╭─ Supplied data

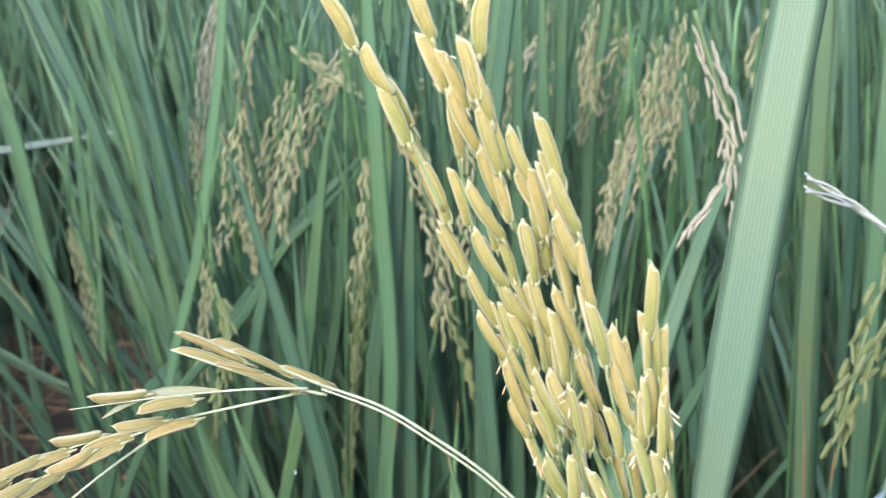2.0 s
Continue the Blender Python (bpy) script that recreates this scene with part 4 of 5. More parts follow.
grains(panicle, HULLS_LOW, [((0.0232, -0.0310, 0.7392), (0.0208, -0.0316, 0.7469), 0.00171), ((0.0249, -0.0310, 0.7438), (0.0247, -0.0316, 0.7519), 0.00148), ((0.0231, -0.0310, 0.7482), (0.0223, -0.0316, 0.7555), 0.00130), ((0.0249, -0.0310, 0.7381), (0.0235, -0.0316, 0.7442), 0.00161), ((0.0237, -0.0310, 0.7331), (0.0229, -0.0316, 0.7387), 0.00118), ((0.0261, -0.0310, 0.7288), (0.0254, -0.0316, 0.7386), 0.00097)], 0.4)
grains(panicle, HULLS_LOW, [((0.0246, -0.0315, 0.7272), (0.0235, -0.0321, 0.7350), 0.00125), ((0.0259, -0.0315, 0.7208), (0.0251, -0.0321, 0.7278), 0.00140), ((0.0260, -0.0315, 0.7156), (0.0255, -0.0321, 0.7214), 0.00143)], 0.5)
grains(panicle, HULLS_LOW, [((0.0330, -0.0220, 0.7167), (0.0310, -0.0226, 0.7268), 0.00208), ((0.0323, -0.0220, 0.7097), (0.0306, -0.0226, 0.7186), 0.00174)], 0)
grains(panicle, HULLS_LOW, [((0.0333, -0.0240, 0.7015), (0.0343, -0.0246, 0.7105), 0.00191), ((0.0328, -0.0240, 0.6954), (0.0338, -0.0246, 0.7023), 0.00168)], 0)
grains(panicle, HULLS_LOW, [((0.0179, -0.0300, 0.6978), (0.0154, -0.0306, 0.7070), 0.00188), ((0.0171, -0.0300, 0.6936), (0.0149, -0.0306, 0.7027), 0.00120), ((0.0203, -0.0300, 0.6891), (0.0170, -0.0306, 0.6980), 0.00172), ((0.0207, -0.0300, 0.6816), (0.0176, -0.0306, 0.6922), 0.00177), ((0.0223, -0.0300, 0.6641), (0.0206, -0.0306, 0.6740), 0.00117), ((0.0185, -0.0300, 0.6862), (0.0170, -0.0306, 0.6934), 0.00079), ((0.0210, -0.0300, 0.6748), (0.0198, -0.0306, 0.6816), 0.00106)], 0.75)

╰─

▶ _The task_
Without the pictures, print the whole listing exactly as given.

▶ _Task response_
2.0 s
Continue the Blender Python (bpy) script that recreates this scene with part 4 of 5. More parts follow.
grains(panicle, HULLS_LOW, [((0.0232, -0.0310, 0.7392), (0.0208, -0.0316, 0.7469), 0.00171), ((0.0249, -0.0310, 0.7438), (0.0247, -0.0316, 0.7519), 0.00148), ((0.0231, -0.0310, 0.7482), (0.0223, -0.0316, 0.7555), 0.00130), ((0.0249, -0.0310, 0.7381), (0.0235, -0.0316, 0.7442), 0.00161), ((0.0237, -0.0310, 0.7331), (0.0229, -0.0316, 0.7387), 0.00118), ((0.0261, -0.0310, 0.7288), (0.0254, -0.0316, 0.7386), 0.00097)], 0.4)
grains(panicle, HULLS_LOW, [((0.0246, -0.0315, 0.7272), (0.0235, -0.0321, 0.7350), 0.00125), ((0.0259, -0.0315, 0.7208), (0.0251, -0.0321, 0.7278), 0.00140), ((0.0260, -0.0315, 0.7156), (0.0255, -0.0321, 0.7214), 0.00143)], 0.5)
grains(panicle, HULLS_LOW, [((0.0330, -0.0220, 0.7167), (0.0310, -0.0226, 0.7268), 0.00208), ((0.0323, -0.0220, 0.7097), (0.0306, -0.0226, 0.7186), 0.00174)], 0)
grains(panicle, HULLS_LOW, [((0.0333, -0.0240, 0.7015), (0.0343, -0.0246, 0.7105), 0.00191), ((0.0328, -0.0240, 0.6954), (0.0338, -0.0246, 0.7023), 0.00168)], 0)
grains(panicle, HULLS_LOW, [((0.0179, -0.0300, 0.6978), (0.0154, -0.0306, 0.7070), 0.00188), ((0.0171, -0.0300, 0.6936), (0.0149, -0.0306, 0.7027), 0.00120), ((0.0203, -0.0300, 0.6891), (0.0170, -0.0306, 0.6980), 0.00172), ((0.0207, -0.0300, 0.6816), (0.0176, -0.0306, 0.6922), 0.00177), ((0.0223, -0.0300, 0.6641), (0.0206, -0.0306, 0.6740), 0.00117), ((0.0185, -0.0300, 0.6862), (0.0170, -0.0306, 0.6934), 0.00079), ((0.0210, -0.0300, 0.6748), (0.0198, -0.0306, 0.6816), 0.00106)], 0.75)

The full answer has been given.